Как когда-то перед священником склонялись почтительно все, так сегодня перед офицером мы обязаны молча склонить свои разгоряченные митингом и озлоблением головы. И не важно, кремлевский это генерал или офицер из глухой дальней точки…
Повторим еще раз. Перед всеми ними мы в неоплатном долгу. В 1988 году был убит один офицер. В прошлом, 1989 году убили 59 офицеров. Убили без Карабаха, Ферганы, не в Прибалтике и не в Молдавии. Убили на Руси, в своем Отечестве. Такого святотатства не знала русская земля за тысячу лет. Литургия верных посвящена и им. Память невинно убиенных должны бы все офицеры почтить минутой молчания на каждом офицерском собрании…
Кто разжег эту ненависть в обществе? Кто подстрекал речами, статьями и телепередачами к этому насилию? Кто посылал уголовников служить в армию, а потом кричал о неуставных отношениях? Кто растревожил всех матерей, нагнетая истерию вокруг армии? Но, главное, — почему ни один из руководителей ни разу за пять лет не остановил этой грязной кампании? Может, потому, что «умники» из «верхов» хотели использовать армию как козла отпущения; они вдруг поняли, что семьдесят лет в своем самодовольстве и при безнаказанности не постигали духа и назначения армии. Да и откуда им это знать, если в США все сто процентов сенаторов (все, все!) служили в армии, и каждый четвертый из них — офицер. Наши аппаратчики вдруг в смутной тревоге поняли, что партии, мафии, группы (даже династии и религии) сменяются, а армия стоит незыблемо, как скала, среди мутной волны митинговых воплей. А вдруг в такой вот — в ней главная опасность?
Армия и народ — едины во веки веков, если народу не подсунут наемников-рэкетиров под видом «профессиональной» армии.

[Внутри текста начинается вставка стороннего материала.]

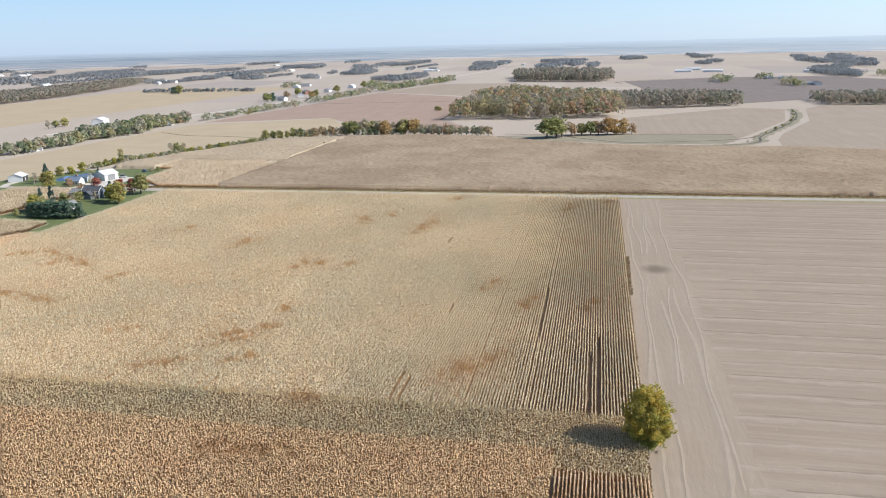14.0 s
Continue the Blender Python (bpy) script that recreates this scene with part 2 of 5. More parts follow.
STUBBLE = field_mat("bean_stubble", (0.3, 0.235, 0.172), (0.375, 0.302, 0.227), "y", 5.0, 0.75)
STUBBLE_END = field_mat("bean_stubble_headland", (0.315, 0.25, 0.184), (0.375, 0.304, 0.229), "x", 5.0, 0.6, (98, 127.5, 6.5, 5.5))
RED_SOIL = field_mat("reddish_stubble", (0.335, 0.24, 0.185), (0.39, 0.295, 0.23), "x", 9.0, 0.6)
PALE_STUBBLE = field_mat("pale_stubble", (0.33, 0.265, 0.2), (0.385, 0.315, 0.24), "x", 8.0, 0.6)
TAN_STUBBLE = field_mat("tan_stubble", (0.42, 0.335, 0.22), (0.46, 0.375, 0.26), "y", 9.0, 0.5)
PLOUGHED = field_mat("ploughed_soil", (0.21, 0.175, 0.155), (0.26, 0.215, 0.185), "x", 8.0, 0.5)
GRASS = plain("mown_grass", (0.115, 0.145, 0.055), (0.16, 0.18, 0.075), 0.3, 0.9, bump=0.4)
BRIGHT_GRASS = plain("lush_waterway_grass", (0.135, 0.18, 0.045), (0.225, 0.245, 0.075), 0.22, 0.9, bump=0.5)
LANE_GRASS = plain("lane_grass", (0.13, 0.165, 0.06), (0.2, 0.205, 0.09), 0.12, 0.95, bump=0.5)
ROUGH_GRASS = plain("rough_grass", (0.33, 0.325, 0.11), (0.4, 0.365, 0.16), 0.15, 0.95, bump=0.5)
DRY_GRASS = plain("dry_grass", (0.33, 0.27, 0.15), (0.23, 0.2, 0.1), 0.2, 0.95, bump=0.5)
BANK_GRASS = plain("ditch_bank_grass", (0.255, 0.225, 0.155), (0.31, 0.27, 0.19), 0.05, 0.95, bump=0.4)
BLADES = leaf_mat("grass_blades", (0.15, 0.195, 0.05), (0.22, 0.245, 0.075), (0.18, 0.21, 0.06))
PALE_BLADES = leaf_mat("pale_grass_blades", (0.31, 0.33, 0.1), (0.4, 0.38, 0.14), (0.34, 0.33, 0.11))
WEEDS = leaf_mat("dry_weeds", (0.27, 0.17, 0.085), (0.36, 0.27, 0.14), (0.22, 0.16, 0.09))
ASPHALT = plain("worn_asphalt", (0.38, 0.345, 0.295), (0.45, 0.41, 0.35), 0.3, 0.9, bump=0.2)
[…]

Так встреча с колонной офицеров-летчиков вдруг прояснила до дна души́, до глухих закоулков родной истории то, что теряется, по Пушкину, в «дыму столетий», высветив роль и назначение воинства в судьбе России. Только офицерский корпус — это единственное, воинское братство, которое сохранило тысячелетний дух «русского товарищества», о котором пророчествовал полковник Тарас Бульба; только оно, это священство державы, еще помогает уберечь дух братства народов страны, доводимый «сверху» до гибельного состояния.
В православный храм придут православные, в костел — католики, в кирху — лютеране, в мечеть — мусульмане, в синагогу — евреи, и только благородное офицерское собрание на Руси издревле соединяет в священном служении всех, и даже атеистов, — так высока и д е я!

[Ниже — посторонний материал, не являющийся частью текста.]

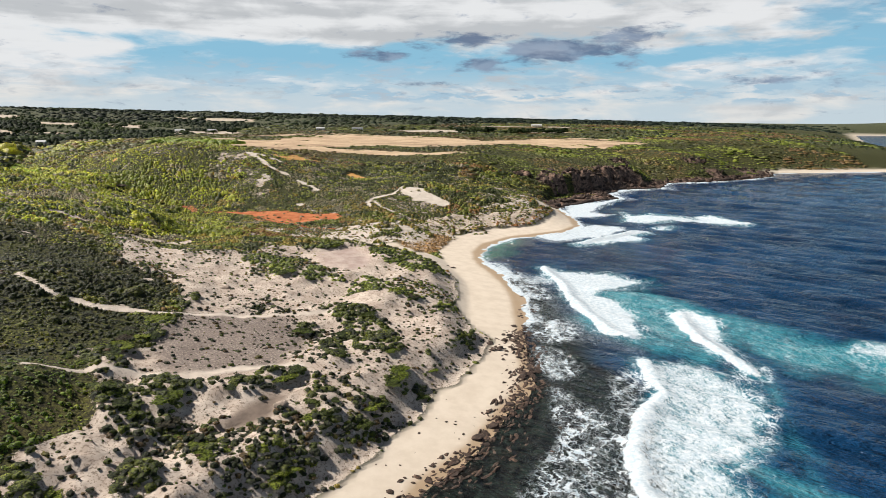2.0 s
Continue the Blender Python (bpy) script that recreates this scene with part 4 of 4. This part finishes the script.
def rock_material():
    mat, n, bsdf = material("weathered_rock", 0.85)
    at = place(n)
    r = n.add("ShaderNodeObjectInfo").outputs["Random"]
    isl = n.add("ShaderNodeNewGeometry").outputs["Random Per Island"]
    a = n.mix(r, (0.090, 0.056, 0.042), (0.205, 0.128, 0.092))
    a = n.mix(n.ramp(isl, 0.2, 0.9, 0.0, 0.6), a, (0.050, 0.037, 0.031))
    col = n.mix(n.ramp(n.noise(at, 1.1, 6, 0.7), 0.36, 0.64), a, (0.045, 0.034, 0.030))
    col = n.mix(n.ramp(n.noise(at, 0.35, 4, 0.6), 0.56, 0.72), col, (0.24, 0.175, 0.135))
    n.put(bsdf.inputs["Base Color"], col)
    bump(n, bsdf, n.noise(at, 2.0, 6, 0.7), 0.5)
    return mat


def bark_material():
    mat, n, bsdf = material("bark", 0.9)
    n.put(bsdf.inputs["Base Color"], n.mix(n.ramp(n.noise(place(n), 3.0, 5, 0.7), 0.3, 0.7), (0.05, 0.038, 0.028), (0.15, 0.12, 0.095)))
    return mat


def plain(name, a, b, rough=0.7, scale=1.5, metal=0.0):
    mat, n, bsdf = material(name, rough, metal)
    n.put(bsdf.inputs["Base Color"], n.mix(n.ramp(n.noise(place(n), scale, 5, 0.65), 0.3, 0.7), a, b))
    return mat


ROCK, BARK = rock_material(), bark_material()
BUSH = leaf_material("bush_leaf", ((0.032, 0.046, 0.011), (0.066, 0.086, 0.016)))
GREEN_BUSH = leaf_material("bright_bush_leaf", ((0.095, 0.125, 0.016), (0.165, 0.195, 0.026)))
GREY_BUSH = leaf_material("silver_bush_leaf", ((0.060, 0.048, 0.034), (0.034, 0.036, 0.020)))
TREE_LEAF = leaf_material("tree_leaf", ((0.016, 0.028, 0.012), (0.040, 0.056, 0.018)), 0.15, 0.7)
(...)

В век жадного кооператорства, погони за деньгами, импортом и благами, в век безмозглого и изуверского туризма посреди разваленных святынь, в дни, когда посреди униженных церквей устраивают конкурсы несчастных красоток из разрушенных семей, в век торжества фирмачей и пошляков-бизнесменов наступают суровые времена для офицеров всех стран в Европе вне зависимости от блоков. Они — последний в мире рыцарский массив, последний на земле институт и сословие, исповедующие кодекс ч е с т и, заповеди которого перенесены в параграфы книги с древним и прекрасным русским словом — Устав.